To critics of genetically modified crops, the discovery of an acre or so of unauthorized Roundup Ready wheat in an Oregon field was a worst-case scenario come true.



Representatives of the established environmental groups have come forward with well-reasoned statements that summarize their arguments against genetic modifications. While many in the ag community don't agree with all of their theories and conclusions, their positions represent legitimate interpretations of their understanding of the science.



Predictably, the chorus is joined by a far less knowledgeable chattering class that loudly voices opinions about GMOs and agriculture based on inaccurate information spread across the Internet.



Monsanto, the developer of Roundup Ready seed varieties, is getting an understandable amount of attention from bloggers and readers commenting on news stories. Many are falsely convinced that Congress has granted the company immunity from civil lawsuits claiming damages caused by its genetic modifications.



We aren't sure who started the myth of what is being called the "Monsanto Protection Act." It has its basis in Section 735 of the Continuing Resolution of 2013, passed in March to fund the government through the end of September.



The measure seeks to protect farmers who plant an approved genetically modified crop that is subsequently found by a court to have been deregulated in error. Legislators wanted to make sure growers wouldn't be forced to dig up crops that were legal at planting time.

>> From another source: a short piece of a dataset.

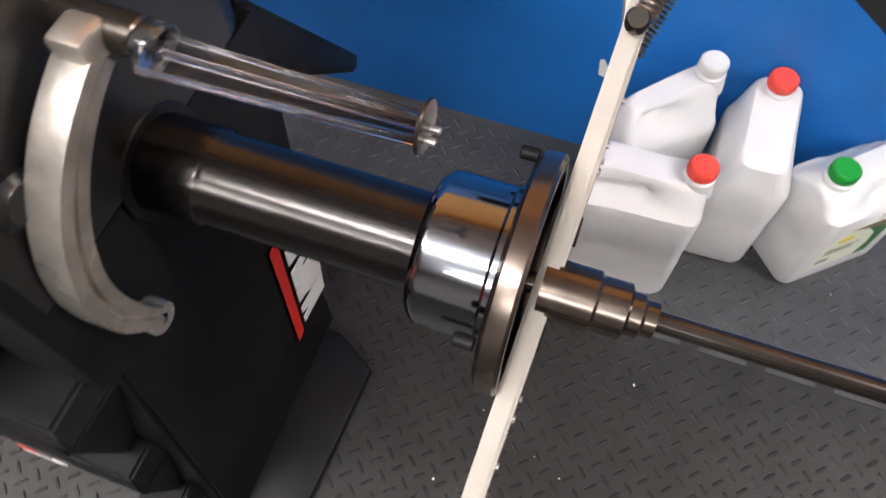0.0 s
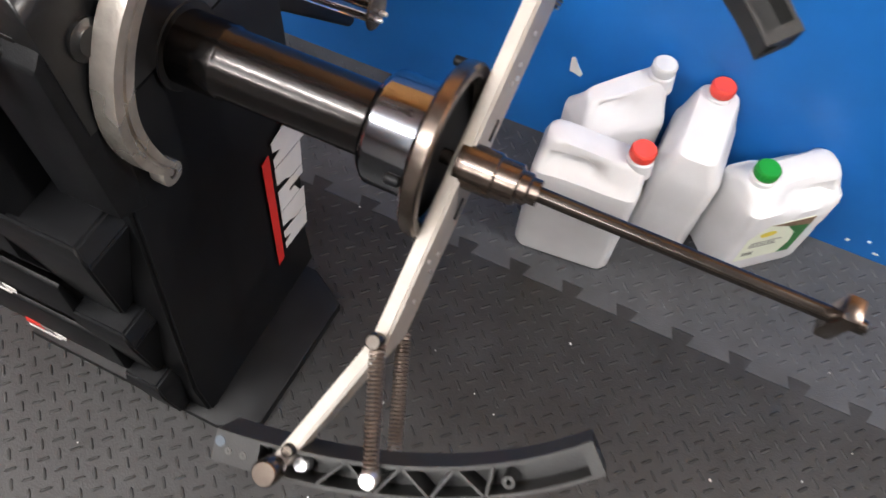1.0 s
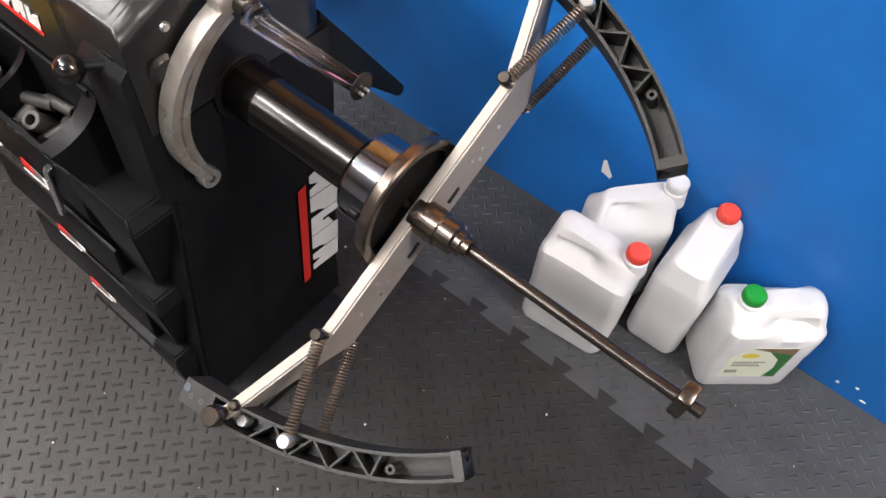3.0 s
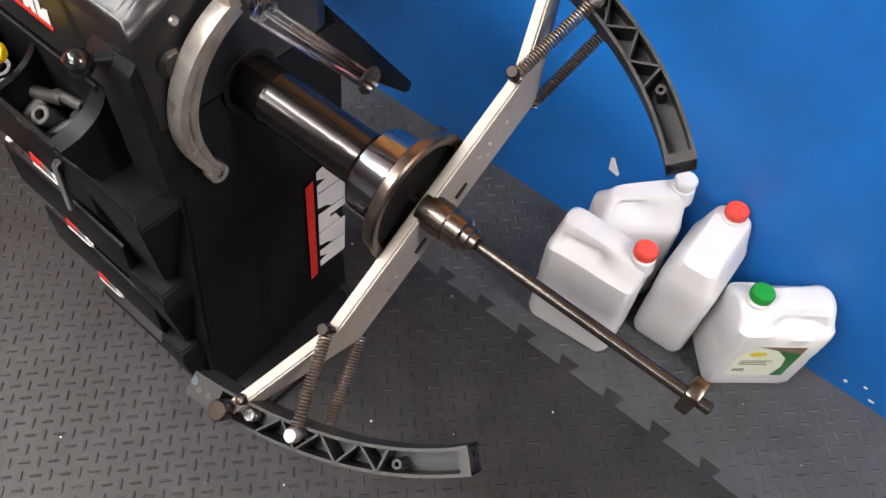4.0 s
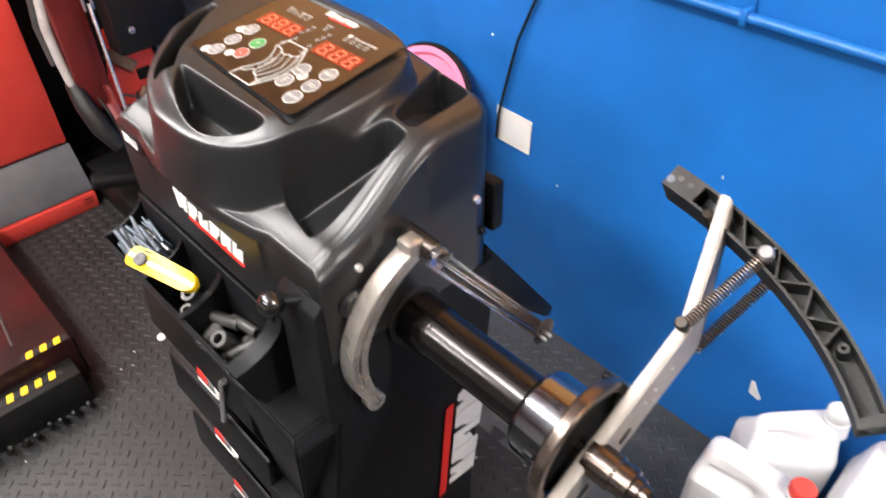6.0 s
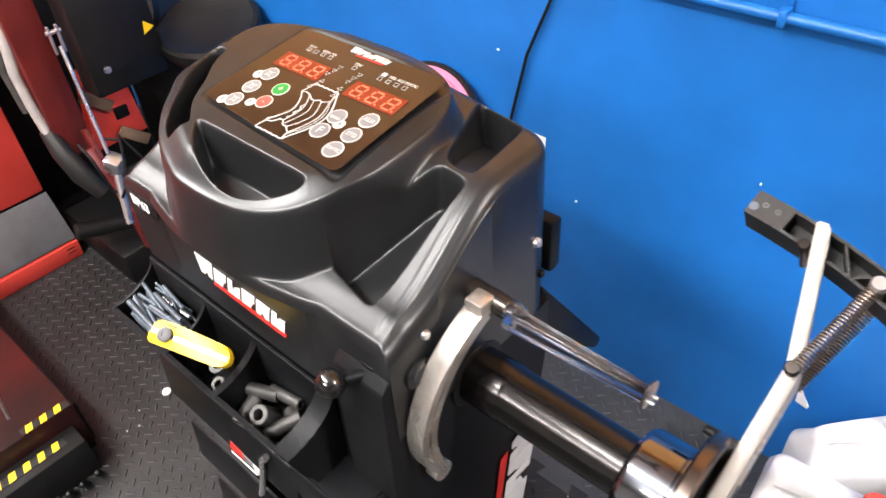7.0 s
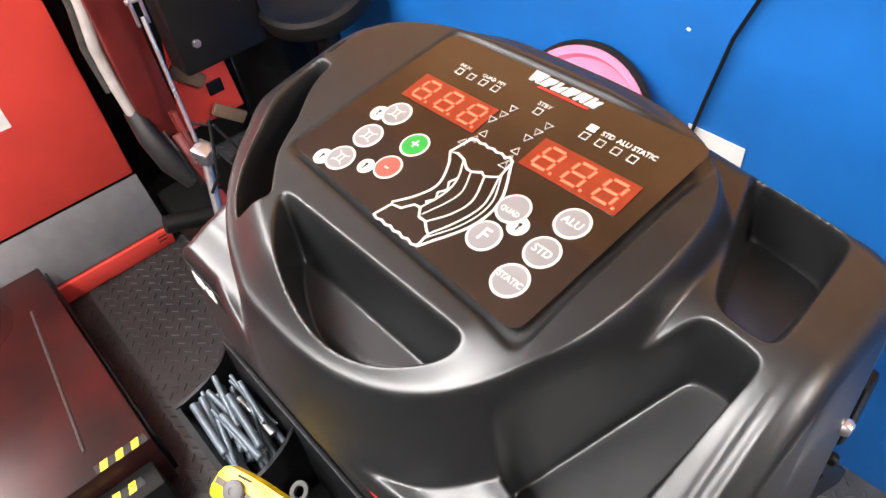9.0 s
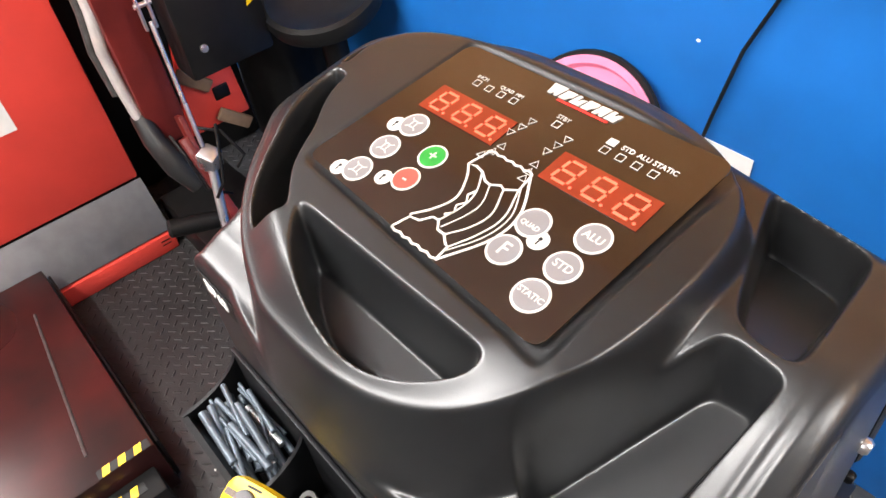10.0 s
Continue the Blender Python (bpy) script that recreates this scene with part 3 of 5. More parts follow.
# ---- prints on the machine ----
def slanted_mark(n, w, h, gap, lean):
    """A row of heavy slanted blocks, notched by turns, that stands for a maker's mark."""
    bms = []
    x = -(n * w + (n - 1) * gap) / 2
    for k in range(n):
        y0, y1 = -h / 2, h / 2 * (1.3 if k == 0 else 1.0)
        cut = h * (0.30, 0.0, 0.36, 0.0, 0.30, 0.24)[k % 6]
        pts = [(x - (w * 0.5 if k == 0 else 0), y1), (x, y0)]
        if cut and k % 4 == 0:
            pts += [(x + w * 0.34, y0), (x + w * 0.52, y0 + cut), (x + w * 0.66, y0), (x + w, y0), (x + w, y1)]
        elif cut:
            pts += [(x + w, y0), (x + w, y1 - cut * 0.5), (x + w * 0.55, y1 - cut), (x + w * 0.55, y1 - cut * 1.6), (x + w * 0.38, y1 - cut * 1.6), (x + w * 0.38, y1)]
        else:
            pts += [(x + w * 0.72, y0), (x + w * 0.80, y0 + h * 0.3), (x + w, y0 + h * 0.5), (x + w, y1)]
        bms.append(slab([(px + lean * py, py) for px, py in pts], 0, 0.0008))
        x += w + gap
    return bms


def on(origin, xdir, ydir):
    X, Y = Vector(xdir).normalized(), Vector(ydir).normalized()
    Zd = X.cross(Y)
    return Matrix(((X.x, Y.x, Zd.x, origin[0]), (X.y, Y.y, Zd.y, origin[1]), (X.z, Y.z, Zd.z, origin[2]), (0, 0, 0, 1)))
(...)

It clarifies the Secretary of Agriculture's authority to grant the crop temporary and partial deregulation, under whatever conditions necessary to minimize adverse effects, while the USDA remedies the errors found by the court.



In such cases, Monsanto and other GMO developers have no liability. Cases challenging the deregulation of GMO crops are brought against the USDA, which has sole regulatory authority over such matters. The measure, which expires Sept. 30, protects farmers, not Monsanto.



At least three lawsuits have been filed against Monsanto connected with the discovery in Oregon. More are sure to follow, and growers in Washington seek to include all wheat farmers in a class action against the seed giant.



Several legal authorities assure us that Monsanto could face considerable liability if wheat growers can demonstrate harm caused by company negligence.



Critics of genetically modified crops have sincere beliefs concerning the safety of the food the crops yield, and the consequences of introducing engineered genetic traits into the environment.



As in any debate, their arguments are diminished when they stray from fact and trade in fiction.